Since Modi’s inauguration last May, his nationalist government has approved an assortment of military projects that had stalled under the previous Congress regime, in part over corruption scandals. New Delhi also lifted the cap on foreign investment in the defense industry to 49 percent and bolstered tie-ups between foreign and local companies. The overarching reason behind these multi-million dollar deals lies in geopolitical compulsions, said a ministry of defense official who preferred that his name not be used. 
“India’s hostile neighborhood consists of a nuclear-armed Pakistan and big-spending China,” the official said. “The two are also in a campaign to form an antagonistic nuclear and defense partnership. Already, 54 percent of Chinese arms exports go to Pakistan. So in such an environment, India fears its scarcity of fighter jets, submarines, helicopters and howitzers etc. will reek of a lack of defense preparedness.”
India, now the world’s largest arms importer, expects to spend US$130 billion over the next decade to upgrade its Soviet-era fleets of fighters, sea vessels and war machinery.  The country’s volume of major weapons imports more than doubled between 2009 and 2013 while its share of the volume of international arms imports increased from 7 percent to 14 percent, according to the Stockholm International Peace Research Institute.
India’s military spending in the draft budget for fiscal 2015 rose 7.7 percent from the previous year to Rs2.46 trillion, equal to about 1.8 percent of the country’s gross domestic product, roughly 2.7 times the level of fiscal 2007.
Modi’s government is also prioritizing the deregulation of foreign direct investment in the defense sector and attracting private sector resources. Ironically, India’s helicopter deal with the US is in stark contrast to the one New Delhi inked recently with Russia, India’s largest arms supplier. Under the Russian agreement, both New Delhi and Moscow have agreed to manufacture 200 helicopters in India with Russian collaboration as part of intensification and diversification of strategic ties. The agreement is part of the ‘Make in India’ program. 
In the light of the Russian deal, as well as Modi’s push for domestic production, the Boeing chopper pact raises questions about the need for spending such whopping sums on defense acquisition.  “Continued reliance on foreign suppliers exposes India’s lack of a clear-cut vision of its defense industry,” said a former Indian Army officer, Pravesh Bishnoi, who was posted in Ladakh during the Kargil War.
“Even today Russia continues to be one of India’s most significant strategic partners and the biggest arms supplier, grabbing about 75 percent of its weapon imports. The remaining 25 percent is made up of the US and Western European countries, particularly France, Britain and Germany. Do we really need so much equipment? If we do, why not make it at home?”

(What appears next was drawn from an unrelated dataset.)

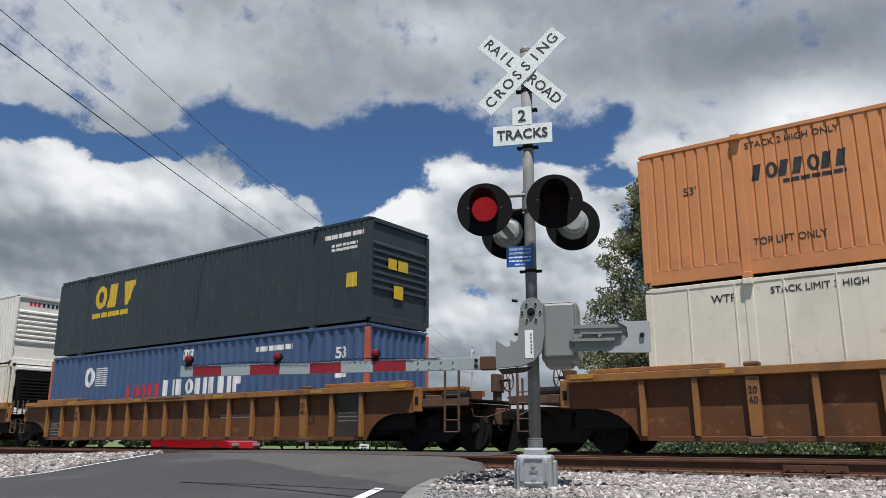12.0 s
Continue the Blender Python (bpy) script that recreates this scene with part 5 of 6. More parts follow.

Given India’s propensity for big-ticket defense purchases, American defense giants such as Lockheed Martin and Boeing, are all too thrilled about the vast business potential in Asia’s third largest economy. Unsurprisingly, the US has now emerged as India’s second largest arms supplier, accounting for 7 percent of the total.
Such expensive defense procurement is a double-edged sword, Bishnoi said. “The purchases may have augmented India’s defense capability, but it has scuppered indigenous research as technology has been imported rather than developed here. The domestic industry gains zilch from such deals. On the contrary, it only creates rancor among private players who have been keen to leverage Modi’s ‘Make In India’ mantra.”
Some defense analysts feel that India is “arming without aiming” or ploughing money into military purchases without a serious effort to reinvent its strategy. 
“India is being torn by two conflicting goals: the nationalistic aspiration to produce weapons locally and the urgent need to modernize militarily, said Charat Bharadwaj of the Institute of Defense Studies & Analysis, a New Delhi-based think tank. “Procurement of more mega-weapons to meet traditional security challenges is meaningless without a strategic dimension.”
Adding to the confusion is the government’s ambiguity over what exactly its short-term policy about such imports is going to be. Last August, Modi’s government surprised many by abruptly scrapping the request for global bids to buy helicopters that the defense department had been shopping for over the past 10 years, in favor of manufacturing them domestically. India also reversed two more proposals for buying transport aircraft and submarines and decided to make them at home.
What irritates many is how India’s security interests are being advanced by sacrificing a solid domestic arms-production base because of the country’s dependency on imports from Russia and the US. The biggest gainer seems to be the US. 
Policy analysts say that to be prudent, India should freeze all purchases of mega defense equipment to first strategize its priorities. Cleaning up the defense procurement system, encouraging domestic players to invest at home and building a sound manufacturing base are the way to go. For this India need look no further than its archrival China, which has transformed itself from a major arms importer about 10 years ago to become the world’s third largest exporter.